Objectif, traiter les dossiers le plus vite possible. Quitte à léser les demandeurs d’emploi, qui de toute façon n’y verront que du feu... Telle est la dérive pernicieuse organisée par la direction de l’ASSEDIC, afin d’augmenter la productivité des agents qui «liquident» les dossiers de demande d’allocation chômage.
La réglementation de l’assurance chômage est complexe, tout comme les parcours des salariés qui alternent de plus en plus périodes de chômage et contrats temporaires. Pour calculer le montant et la durée de l’allocation d’un chômeur, l’agent ASSEDIC doit faire l’inventaire de toutes ses périodes travaillées et de ses salaires sur au moins deux ans. Mais la plupart des chômeurs ignorent ces règles, et viennent avec des pièces justificatives insuffisantes. Auparavant, l’agent ouvrait des droits sur la base de ces papiers, mais demandait au chômeur toutes les pièces complémentaires susceptibles d’augmenter les droits. Depuis le début des années 2000, les cadres de l’ASSEDIC ont fait passer des consignes de «simplification des procédures». Sous prétexte d’aller plus vite pour rendre service au chômeur, ils poussent les agents à aller moins loin dans l’inventaire des périodes de travail, et arrondissent la prise en compte des salaires.
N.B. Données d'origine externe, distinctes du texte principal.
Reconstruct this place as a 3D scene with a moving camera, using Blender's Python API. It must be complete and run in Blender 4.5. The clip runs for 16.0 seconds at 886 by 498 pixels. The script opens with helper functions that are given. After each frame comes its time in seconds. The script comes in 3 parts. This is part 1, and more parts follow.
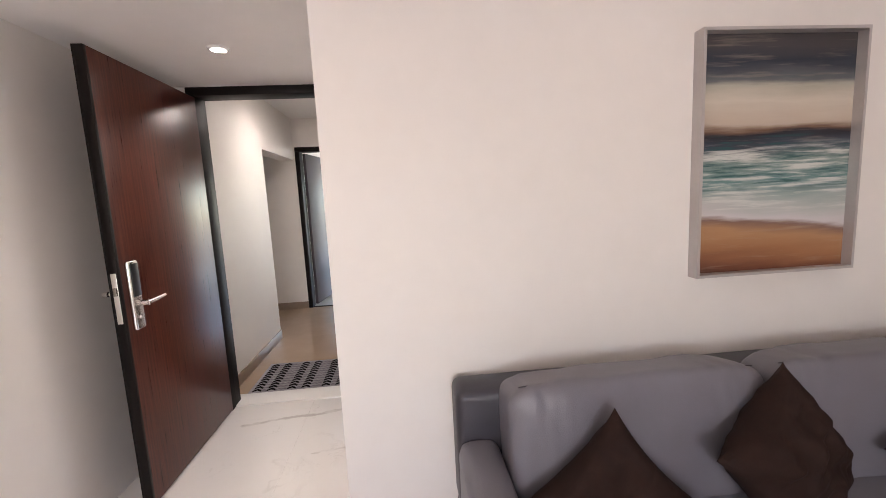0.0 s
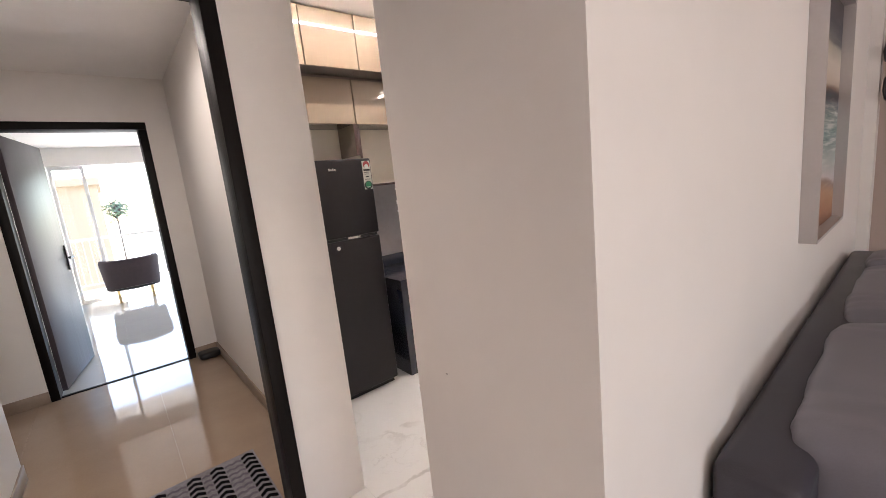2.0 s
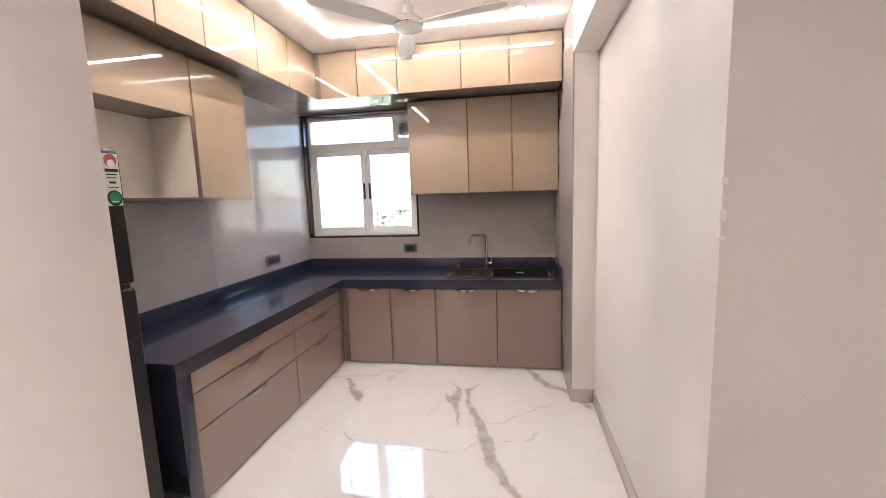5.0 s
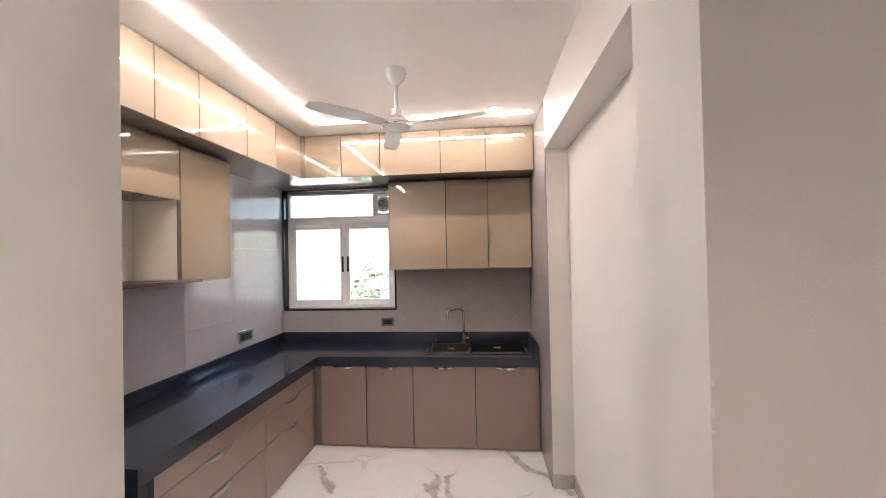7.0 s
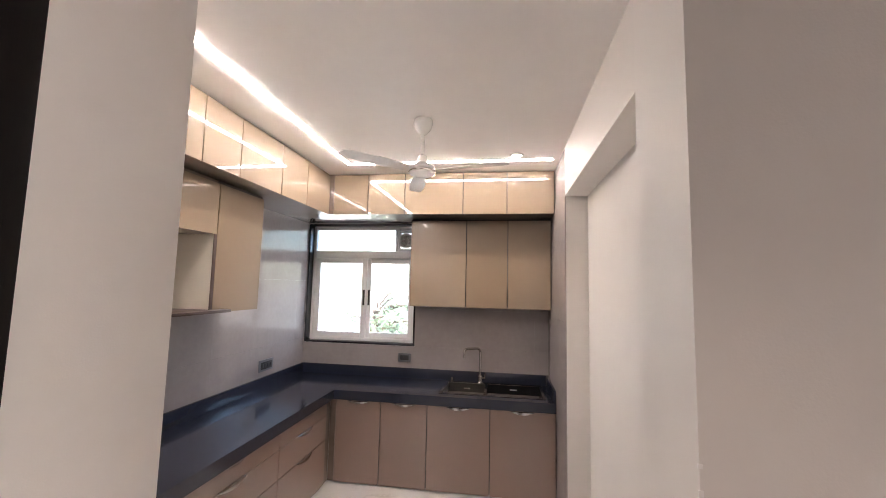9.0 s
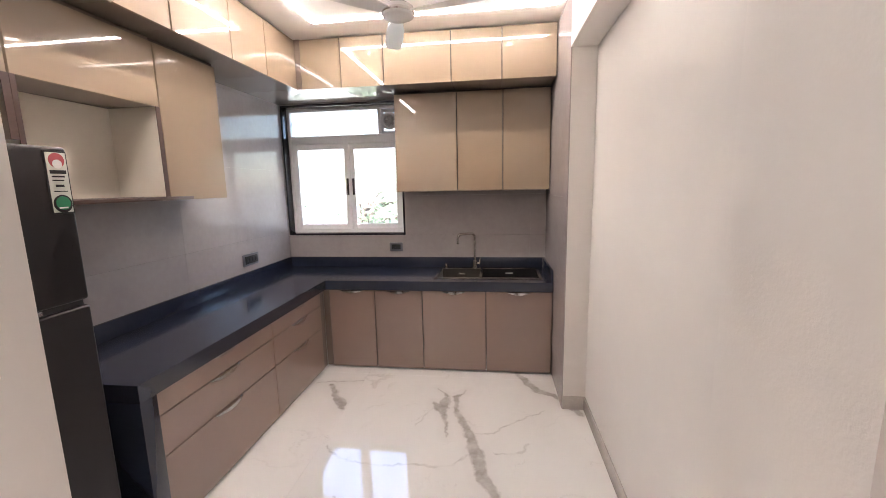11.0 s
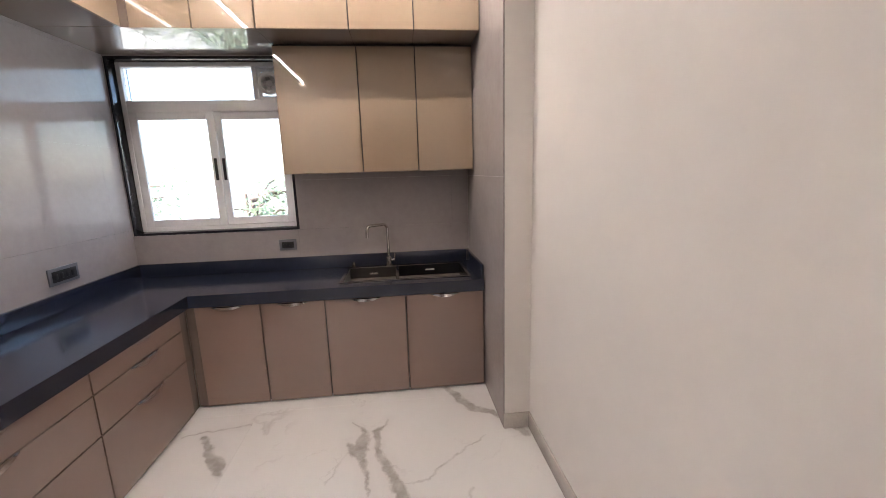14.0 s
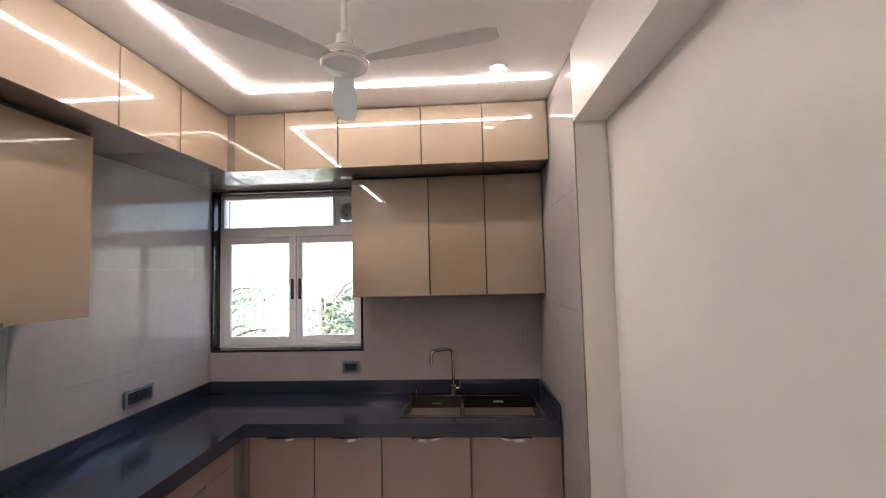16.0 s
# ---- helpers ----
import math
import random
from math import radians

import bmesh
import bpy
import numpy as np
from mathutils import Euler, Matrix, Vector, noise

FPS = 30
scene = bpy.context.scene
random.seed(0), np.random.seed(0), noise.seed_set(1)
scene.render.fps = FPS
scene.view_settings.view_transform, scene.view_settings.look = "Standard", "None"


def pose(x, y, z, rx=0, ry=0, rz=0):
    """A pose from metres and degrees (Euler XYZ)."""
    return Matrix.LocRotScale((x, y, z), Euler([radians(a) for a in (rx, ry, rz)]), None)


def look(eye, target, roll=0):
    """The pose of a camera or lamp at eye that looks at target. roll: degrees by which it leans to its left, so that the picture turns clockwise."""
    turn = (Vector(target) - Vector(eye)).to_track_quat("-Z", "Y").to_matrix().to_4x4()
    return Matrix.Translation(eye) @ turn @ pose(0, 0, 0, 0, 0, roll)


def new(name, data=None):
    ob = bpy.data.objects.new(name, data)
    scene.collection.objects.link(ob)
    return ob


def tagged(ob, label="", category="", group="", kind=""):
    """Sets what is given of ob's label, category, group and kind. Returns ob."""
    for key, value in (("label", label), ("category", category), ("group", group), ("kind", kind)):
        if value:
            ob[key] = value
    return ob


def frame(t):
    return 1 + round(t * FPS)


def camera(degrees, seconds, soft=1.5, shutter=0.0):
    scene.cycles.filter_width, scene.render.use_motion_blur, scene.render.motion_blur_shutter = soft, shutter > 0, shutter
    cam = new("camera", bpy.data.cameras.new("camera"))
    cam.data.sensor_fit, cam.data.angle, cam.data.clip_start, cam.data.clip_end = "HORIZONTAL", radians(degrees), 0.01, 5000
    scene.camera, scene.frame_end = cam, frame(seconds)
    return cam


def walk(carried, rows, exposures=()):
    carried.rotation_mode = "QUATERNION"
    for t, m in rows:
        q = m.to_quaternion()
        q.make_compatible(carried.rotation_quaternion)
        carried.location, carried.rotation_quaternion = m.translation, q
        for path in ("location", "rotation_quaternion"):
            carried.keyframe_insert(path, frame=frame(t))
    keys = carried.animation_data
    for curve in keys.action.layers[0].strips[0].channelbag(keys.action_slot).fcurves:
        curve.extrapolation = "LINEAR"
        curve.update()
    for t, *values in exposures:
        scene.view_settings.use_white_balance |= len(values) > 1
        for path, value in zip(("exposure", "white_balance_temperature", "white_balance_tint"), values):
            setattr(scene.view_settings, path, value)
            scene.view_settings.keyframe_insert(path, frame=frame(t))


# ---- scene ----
cam = camera(95.7, 16.0, 0.8)
PATH = [
    (0, (-0.674, 2.078, 1.523), (-0.497, 4.054, 1.268), -2.9),
    (0.5, (-1.027, 2.391, 1.523), (-0.526, 4.301, 1.206), -4.4),
    (1, (-1.171, 2.721, 1.513), (-0.533, 4.591, 1.206), -6.3),
    (1.5, (-1.351, 3.050, 1.514), (-0.469, 4.825, 1.252), -3.9),
    (2, (-1.519, 3.352, 1.521), (-0.274, 4.880, 1.183), -6.0),
    (2.5, (-1.500, 3.633, 1.482), (-0.143, 5.067, 1.163), -8.0),
    (3, (-1.524, 3.861, 1.506), (0.003, 5.126, 1.246), -3.9),
    (3.5, (-1.520, 4.131, 1.514), (0.291, 4.936, 1.245), -2.6),
    (4, (-1.450, 4.262, 1.497), (0.443, 4.772, 1.098), -1.6),
    (4.5, (-1.381, 4.342, 1.501), (0.548, 4.752, 1.168), -2.1),
    (7, (-1.444, 4.457, 1.665), (0.546, 4.652, 1.691), -1.2),
    (7.5, (-1.504, 4.449, 1.748), (0.473, 4.642, 1.981), -2.0),
    (8, (-1.538, 4.456, 1.755), (0.409, 4.677, 2.155), -1.2),
    (8.5, (-1.534, 4.456, 1.750), (0.401, 4.721, 2.181), 1.3),
    (9, (-1.512, 4.441, 1.723), (0.457, 4.739, 1.908), 1.3),
    (9.5, (-1.462, 4.390, 1.712), (0.485, 4.847, 1.749), 1.3),
    (10, (-1.412, 4.411, 1.641), (0.528, 4.874, 1.498), -0.2),
    (12.5, (-0.905, 4.530, 1.535), (1.054, 4.666, 1.157), -1.4),
    (13, (-0.807, 4.549, 1.500), (1.130, 4.832, 1.091), -1.4),
    (13.5, (-0.728, 4.533, 1.492), (1.229, 4.473, 1.086), -1.8),
    (14, (-0.635, 4.556, 1.517), (1.318, 4.348, 1.137), -1.7),
    (14.5, (-0.519, 4.598, 1.555), (1.440, 4.473, 1.172), -1.3),
    (15, (-0.432, 4.555, 1.585), (1.555, 4.514, 1.364), -1.2),
    (15.5, (-0.435, 4.500, 1.678), (1.565, 4.504, 1.651), -1.1),
    (16, (-0.473, 4.538, 1.683), (1.520, 4.651, 1.801), -1.4),
]
walk(cam, [(t, look(eye, target, roll)) for t, eye, target, roll in PATH], [(0.0, 3.4), (0.5, 3.2), (1.0, 3.12), (1.5, 3.05), (2.0, 3.25), (2.5, 3.48), (3.0, 3.42), (4.5, 3.45), (7.0, 3.22), (8.0, 3.08), (9.0, 3.05), (10.0, 3.22), (12.5, 3.15), (13.5, 3.05), (14.5, 2.82), (16.0, 2.6)])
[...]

«Sous cette pression, la cuture professionnelle des agents a changé, raconte un salarié ASSEDIC de Bretagne. L’attachement à la réglementation baisse, l’objectif est d’aller vite. Les agents sont évalués au nombre de dossiers traités, ils sont mal vus et n’auront pas de promotion s’ils perdent du temps à étudier à fond les dossiers. Avec l’individualisation du travail, ils sont de plus en plus isolés et ont peur de s’opposer. J’ai été accusé par un chef d’être un harceleur d’allocataire, parce que je demandais trop de pièces !» Un agent de Normandie confirme : «J’ai travaillé dans la sidérurgie. Je retrouve aux Assedic la même course à la productivité !»
«Le dossier est traité rapidement, il y a donc une qualité apparente du travail aux yeux du chômeur, mais pas une qualité réelle puisqu’il a pu être lésé au passage», dénonce Stéphane Guillou, délégué CGT à l’ASSEDIC de Nantes. Les principales victimes sont les travailleurs précaires, dont les dossiers sont les plus complexes. «Il peut arriver qu’un précaire se voie refuser toute allocation, alors qu’il y aurait droit si on étudiait son passé, explique un agent. Plus souvent, la simplification peut diminuer le salaire. Il peut s’agir de deux ou trois euros, mais ça compte quand l’allocation est très faible.»
«Il est impossible de quantifier les conséquences de ces simplifications, mais c’est une question de principe, appuie Denis Lalys, de la fédération CGT des organismes sociaux. Le rôle de l’assurance chômage est-il de faire des économies ou d’être au service des demandeurs d’emploi, en respectant leurs droits ?» Le pire, c’est que ces petits arrangements avec la réglementation de font pas de vagues. D’abord, les chômeurs sont rarement en mesure de s’apercevoir eux-mêmes des «erreurs», ils font confiance... L’ASSEDIC joue sur cette ignorance. «Et si par hasard un allocataire apporte une pièce supplémentaire, on va régulariser la situation automatiquement, et rétroactivement, explique l’agent de Bretagne. Il n’y a aucune notion de réclamation, aucun contentieux.»